— START OF PROVIDED MATERIAL —

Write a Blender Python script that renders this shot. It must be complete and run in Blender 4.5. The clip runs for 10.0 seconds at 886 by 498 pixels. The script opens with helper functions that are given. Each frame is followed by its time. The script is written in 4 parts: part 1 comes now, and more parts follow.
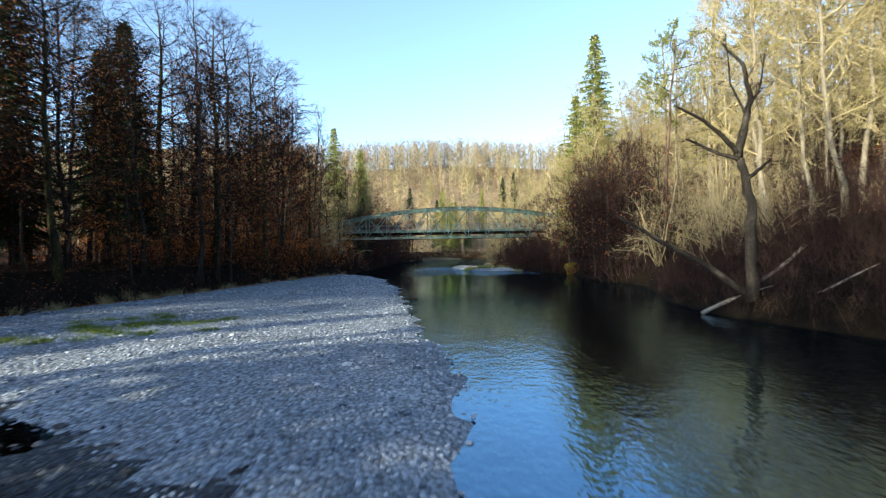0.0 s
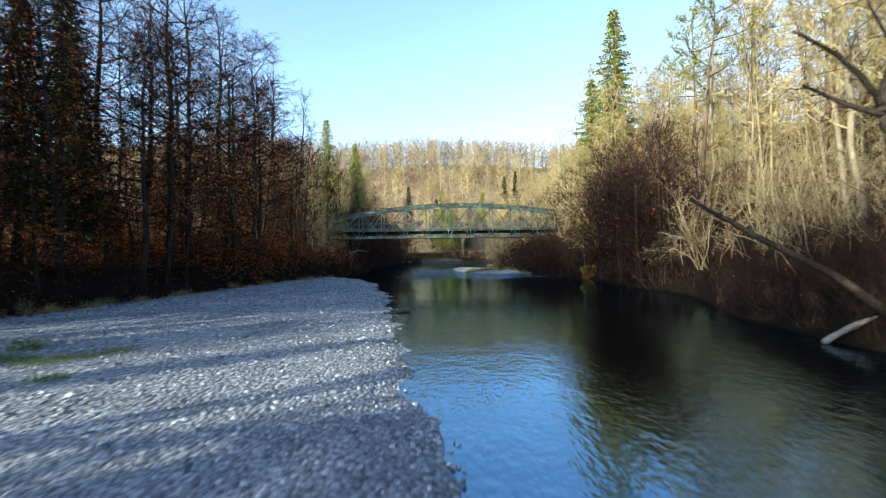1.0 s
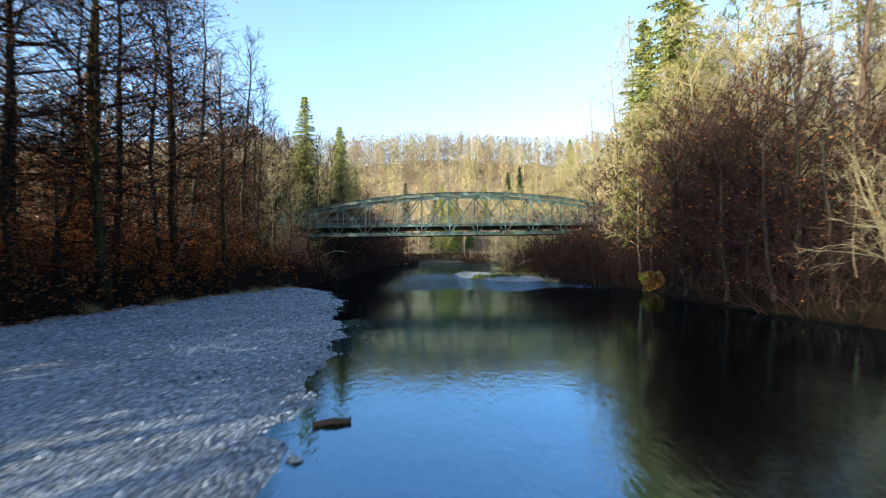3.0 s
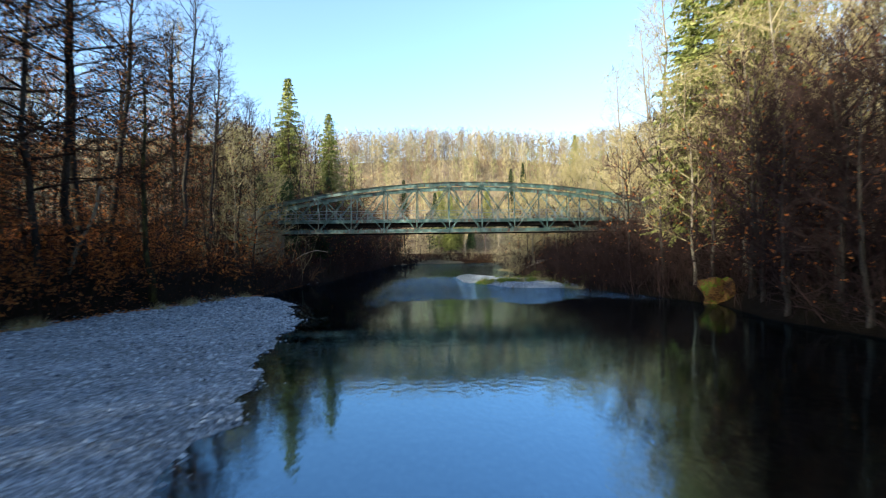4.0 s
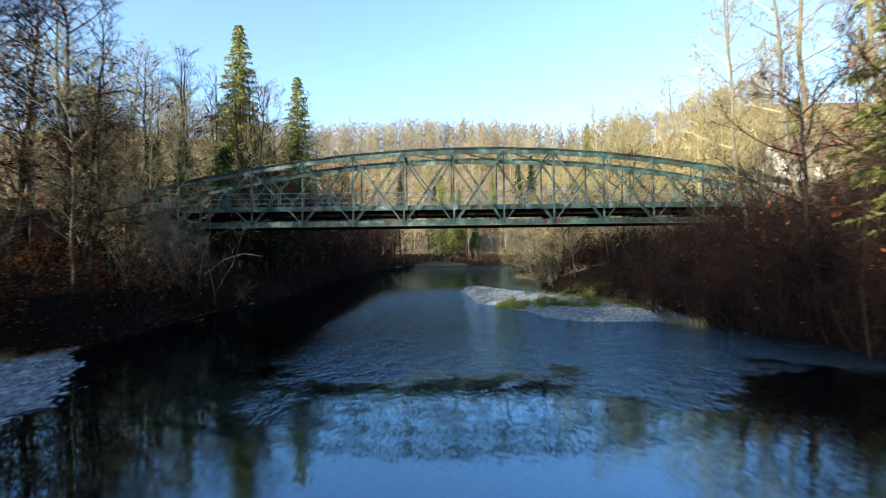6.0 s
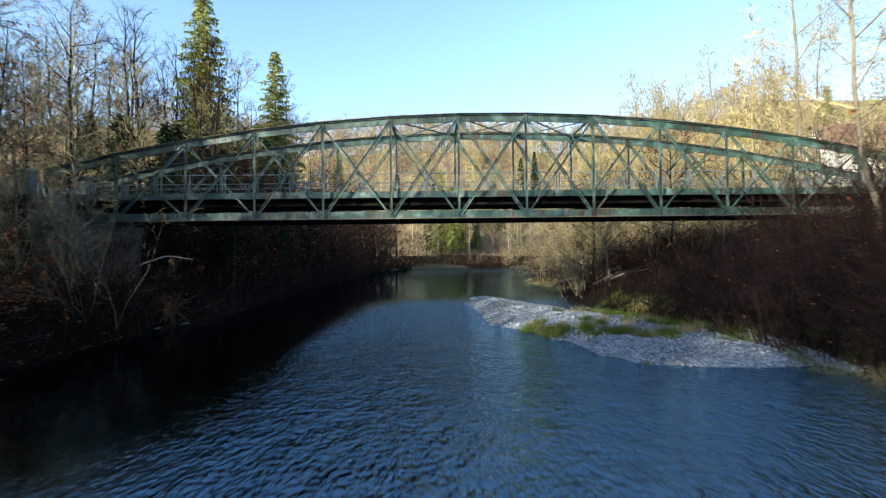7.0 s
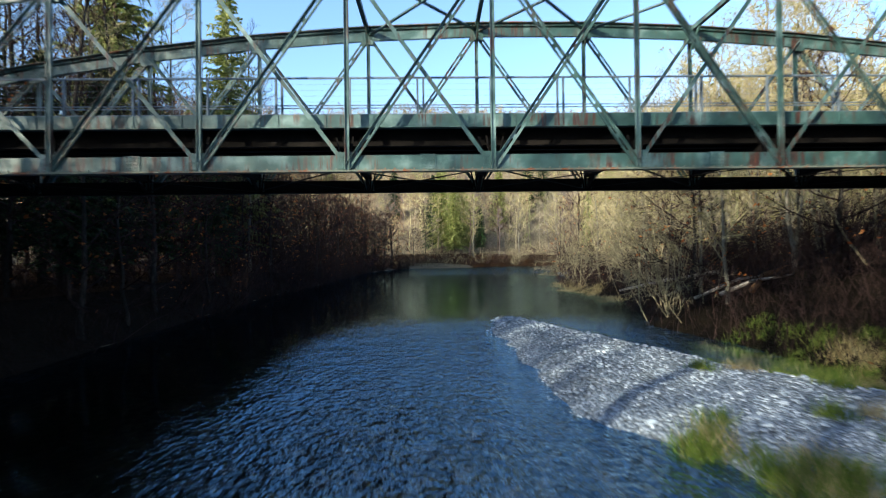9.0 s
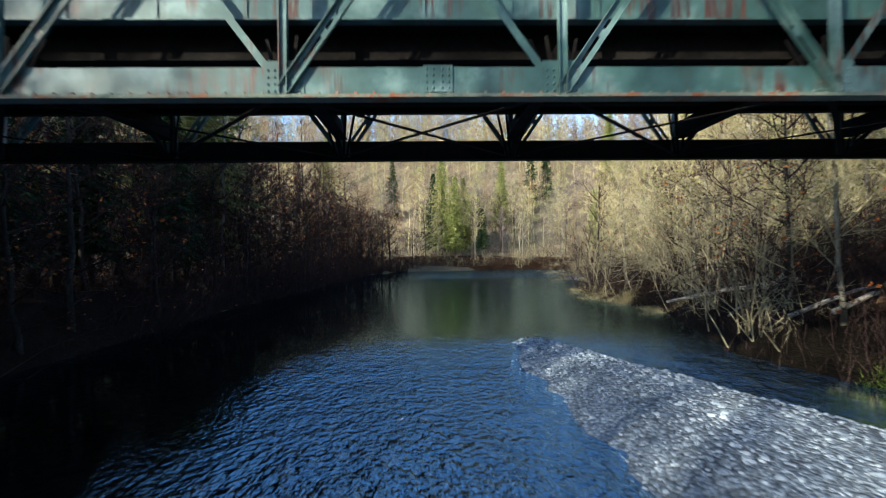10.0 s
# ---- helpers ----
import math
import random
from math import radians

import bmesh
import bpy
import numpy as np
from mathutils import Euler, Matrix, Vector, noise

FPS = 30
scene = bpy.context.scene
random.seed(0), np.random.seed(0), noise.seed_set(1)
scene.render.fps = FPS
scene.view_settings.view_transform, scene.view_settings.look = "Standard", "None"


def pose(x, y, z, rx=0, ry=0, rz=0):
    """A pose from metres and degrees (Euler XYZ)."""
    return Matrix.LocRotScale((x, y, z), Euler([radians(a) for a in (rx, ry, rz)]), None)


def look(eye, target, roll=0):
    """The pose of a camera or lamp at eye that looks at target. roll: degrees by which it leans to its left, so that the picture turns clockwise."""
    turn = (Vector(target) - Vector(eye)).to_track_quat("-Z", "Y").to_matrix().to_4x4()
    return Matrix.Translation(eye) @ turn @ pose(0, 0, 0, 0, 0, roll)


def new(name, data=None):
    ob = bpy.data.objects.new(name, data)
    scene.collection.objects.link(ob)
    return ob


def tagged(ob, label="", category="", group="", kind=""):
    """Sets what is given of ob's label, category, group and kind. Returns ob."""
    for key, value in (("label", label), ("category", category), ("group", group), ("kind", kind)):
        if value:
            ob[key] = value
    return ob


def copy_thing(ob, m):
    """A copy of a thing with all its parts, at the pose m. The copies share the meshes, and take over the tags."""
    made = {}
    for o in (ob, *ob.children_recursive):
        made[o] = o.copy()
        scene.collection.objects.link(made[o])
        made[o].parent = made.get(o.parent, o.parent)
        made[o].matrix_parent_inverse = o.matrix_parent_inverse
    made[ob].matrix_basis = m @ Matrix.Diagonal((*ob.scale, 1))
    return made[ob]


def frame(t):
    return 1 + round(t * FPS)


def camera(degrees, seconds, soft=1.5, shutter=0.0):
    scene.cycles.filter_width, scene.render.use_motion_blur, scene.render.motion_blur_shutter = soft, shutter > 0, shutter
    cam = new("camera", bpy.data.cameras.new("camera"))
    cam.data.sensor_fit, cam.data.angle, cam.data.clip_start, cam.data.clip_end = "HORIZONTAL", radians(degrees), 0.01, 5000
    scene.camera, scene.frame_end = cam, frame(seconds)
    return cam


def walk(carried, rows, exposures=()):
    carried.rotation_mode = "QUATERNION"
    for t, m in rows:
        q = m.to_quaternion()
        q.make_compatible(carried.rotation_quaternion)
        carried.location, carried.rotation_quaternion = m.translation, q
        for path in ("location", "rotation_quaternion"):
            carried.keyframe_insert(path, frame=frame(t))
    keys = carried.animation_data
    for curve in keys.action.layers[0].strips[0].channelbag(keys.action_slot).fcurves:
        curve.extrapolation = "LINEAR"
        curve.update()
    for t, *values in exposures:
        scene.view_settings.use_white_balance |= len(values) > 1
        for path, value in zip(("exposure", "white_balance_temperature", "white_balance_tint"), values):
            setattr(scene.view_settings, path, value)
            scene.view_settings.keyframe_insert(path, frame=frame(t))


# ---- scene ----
cam = camera(84.0, 10.0, soft=1.15, shutter=0.45)
PATH = [
    (0, (-4.011, 0.182, 3.021), (-3.982, 2.182, 3.034), -1.0),
    (0.5, (-3.977, 3.536, 2.994), (-3.946, 5.536, 3.009), -1.0),
    (1, (-3.941, 7.294, 2.964), (-3.91, 9.294, 2.981), -0.8),
    (1.5, (-3.876, 10.959, 2.99), (-3.844, 12.959, 3.007), -0.8),
    (2, (-3.787, 15.137, 2.964), (-3.756, 17.137, 2.984), -0.8),
    (2.5, (-3.768, 19.152, 2.972), (-3.735, 21.151, 2.993), -0.8),
    (4, (-3.447, 32.598, 3.039), (-3.414, 34.598, 3.06), -0.7),
    (4.5, (-3.193, 37.233, 3.038), (-3.164, 39.233, 3.06), -0.7),
    (5, (-3.255, 42.026, 3.15), (-3.223, 44.026, 3.171), -0.7),
    (5.5, (-3.188, 46.669, 3.306), (-3.159, 48.668, 3.324), -0.8),
    (7, (-3.165, 60.672, 3.47), (-3.129, 62.671, 3.4949), -0.7),
    (7.5, (-3.097, 64.158, 3.435), (-3.064, 66.158, 3.462), -0.7),
    (8, (-3.134, 67.774, 3.4), (-3.1, 69.773, 3.4262), -0.7),
    (8.5, (-3.254, 71.121, 3.385), (-3.215, 73.121, 3.4127), -0.7),
    (9, (-3.316, 74.657, 3.38), (-3.277, 76.656, 3.3996), -0.7),
    (9.5, (-3.422, 77.836, 3.385), (-3.379, 79.835, 3.4173), -0.8),
    (10, (-3.51, 80.436, 3.38), (-3.468, 82.435, 3.4083), -0.6),
]
walk(cam, [(t, look(eye, target, roll)) for t, eye, target, roll in PATH], exposures=[(0.0, 1.68, 5850, 6), (2.5, 1.8, 5850, 6), (5.0, 1.66, 5800, 6), (8.0, 1.58, 5750, 6), (10.0, 1.5, 5300, 6)])

# ---- light ----
SUN_EL, SUN_AZ = 18.0, (-0.74, -0.67)
world = bpy.data.worlds.new("world")
scene.world = world
world.use_nodes = True
wn = world.node_tree
sky = wn.nodes.new("ShaderNodeTexSky")
sky.sky_type = "NISHITA"
sky.sun_disc = False
sky.sun_elevation = radians(SUN_EL)
sky.sun_rotation = math.atan2(SUN_AZ[0], SUN_AZ[1])
sky.air_density, sky.dust_density, sky.ozone_density = 1.0, 1.5, 1.3
wn.links.new(sky.outputs[0], wn.nodes["Background"].inputs[0])
wn.nodes["Background"].inputs[1].default_value = 0.14
sun_data = bpy.data.lights.new("sun", "SUN")
sun_data.energy, sun_data.angle, sun_data.color = 4.5, radians(0.53), (1.0, 0.86, 0.6)
sun = new("sun", sun_data)
sun.matrix_world = look((SUN_AZ[0] * 100, SUN_AZ[1] * 100, 100 * math.tan(radians(SUN_EL))), (0, 0, 0))

# ---- materials ----
def mat_new(name, rough=0.8, metal=0.0, spec=0.3):
    m = bpy.data.materials.new(name)
    m.use_nodes = True
    b = m.node_tree.nodes["Principled BSDF"]
    b.inputs["Roughness"].default_value = rough
    b.inputs["Metallic"].default_value = metal
    b.inputs["Specular IOR Level"].default_value = spec
    return m, m.node_tree, b


def node(nt, kind, **kw):
    n = nt.nodes.new(kind)
    for k, v in kw.items():
        n.inputs[k.replace("_", " ")].default_value = v
    return n


def ramp(nt, fac, stops):
    r = nt.nodes.new("ShaderNodeValToRGB")
    while len(r.color_ramp.elements) < len(stops):
        r.color_ramp.elements.new(0.5)
    for e, (p, c) in zip(r.color_ramp.elements, stops):
        e.position, e.color = p, (*c, 1)
    nt.links.new(fac, r.inputs[0])
    return r.outputs[0]


def coords(nt, scale=(1, 1, 1), world_space=True):
    if world_space:
        src = nt.nodes.new("ShaderNodeNewGeometry").outputs["Position"]
    else:
        src = nt.nodes.new("ShaderNodeTexCoord").outputs["Object"]
    mp = nt.nodes.new("ShaderNodeMapping")
    mp.inputs["Scale"].default_value = scale
    nt.links.new(src, mp.inputs[0])
    return mp.outputs[0]


def noise_of(nt, vec, scale, detail=4.0, rough=0.55):
    n = node(nt, "ShaderNodeTexNoise", Scale=scale, Detail=detail, Roughness=rough)
    nt.links.new(vec, n.inputs["Vector"])
    return n.outputs["Fac"]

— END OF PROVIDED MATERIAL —

#### TASK TO CARRY OUT
Search the data above for the word "category", then gather each line in which it appears.

#### OUTPUT OF THE TASK
def tagged(ob, label="", category="", group="", kind=""):
    """Sets what is given of ob's label, category, group and kind. Returns ob."""
    for key, value in (("label", label), ("category", category), ("group", group), ("kind", kind)):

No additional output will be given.